The rough global news, of military conflict and economic upheaval, wasn’t completely absent from everyone’s mind. Two galleries are at the Shed straight out of the broad conflict zone in the Middle East, namely Dastan, from Tehran, and Lawrie Shabibi, from Dubai.

Jose Kuri of Kurimanzutto gallery (New York and Mexico City) reported that the fair was going very well, with works by a range of artists on offer, including Leonor Antunes, Nairy Baghramian, Gabriel Kuri, and Haegue Yang. “We’re very happy to have placed all of Wangshui’s work,” he said. Nearby was an old-fashioned telephone hooked up to John Giorno’s Dial-a-Poem, where listeners can hear poetry from an array of writers. “That’s on hold for a couple of institutions,” he said.

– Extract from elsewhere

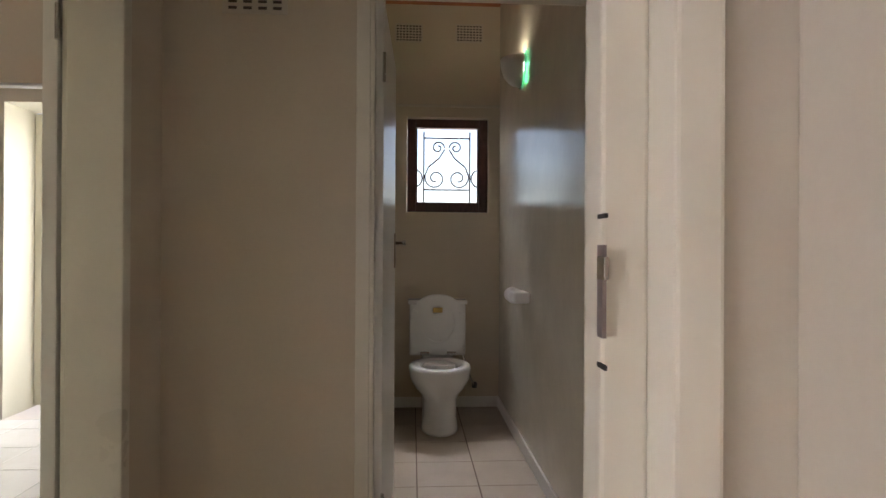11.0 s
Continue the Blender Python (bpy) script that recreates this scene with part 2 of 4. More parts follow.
def wall(name, axis, c0, c1, u0, u1, top, holes=(), mat=None, label="", z0=0.0, extra=()):
    """A wall with openings right through it. axis: the axis that it runs along; c0, c1: its two faces on the other axis;
    top: its height as a function of u; holes: (u, u, z, z)."""
    us = sorted({u0, u1, *extra, *[h[i] for h in holes for i in (0, 1)]})
    zs = sorted({z0, *[h[i] for h in holes for i in (2, 3)]})
    zs = [z for z in zs] + [None]
    bm, memo = bmesh.new(), {}

    def at(u, c, z):
        z = top(u) if z is None else z
        p = (u, c, z) if axis == "x" else (c, u, z)
        key = tuple(round(q, 5) for q in p)
        if key not in memo:
            memo[key] = bm.verts.new(p)
        return memo[key]

    def solid(i, k):
        if not (0 <= i < len(us) - 1 and 0 <= k < len(zs) - 1):
            return False
        um, zl = (us[i] + us[i + 1]) / 2, zs[k] + 0.001
        return not any(h[0] < um < h[1] and h[2] <= zl < h[3] for h in holes)

    for i in range(len(us) - 1):
        for k in range(len(zs) - 1):
            if not solid(i, k):
                continue
            a, b, lo, hi = us[i], us[i + 1], zs[k], zs[k + 1]
            for c in (c0, c1):
                bm.faces.new([at(a, c, lo), at(b, c, lo), at(b, c, hi), at(a, c, hi)])
            for skip, q in ((solid(i - 1, k), (a, lo, a, hi)), (solid(i + 1, k), (b, lo, b, hi)), (solid(i, k - 1), (a, lo, b, lo)), (solid(i, k + 1), (a, hi, b, hi))):
                if not skip:
                    bm.faces.new([at(q[0], c0, q[1]), at(q[2], c0, q[3]), at(q[2], c1, q[3]), at(q[0], c1, q[1])])
    ob = link(name, bm, mat or M_WALL)
    return tagged(ob, label or "cream painted plaster wall", "wall", kind="structure")


def beam_z(x):
    """The underside of the roof beams."""
    return 3.738 - 0.2645 * (x + 1.34) if x > -1.49 else 2.748 + 0.275 * (x + 4.731)


def roof_z(x):
    return beam_z(x) + 0.20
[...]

The piece resonates in Giorno’s home town, he said, especially since attention to the artist and his legacy has been so well stewarded at GPS, his former home in New York, now an art space run by Anthony Huberman. 

On a more challenging note, artist Jerónimo López, aka Dr Lakra, would have been at the fair, said Kuri, but his visa didn’t come through.

“The general mood day-to-day is that it’s the apocalypse,” said 303 founder Lisa Spellman, who is offering works by artists including Doug Aitken, Sam Falls, Mary Heilmann, Alicja Kwade, and Sue Williams, priced from $90,000 to $350,000. “And then you come to a fair and it’s a fiesta,” she said. “It’s hard to reconcile. But I’ll take it.”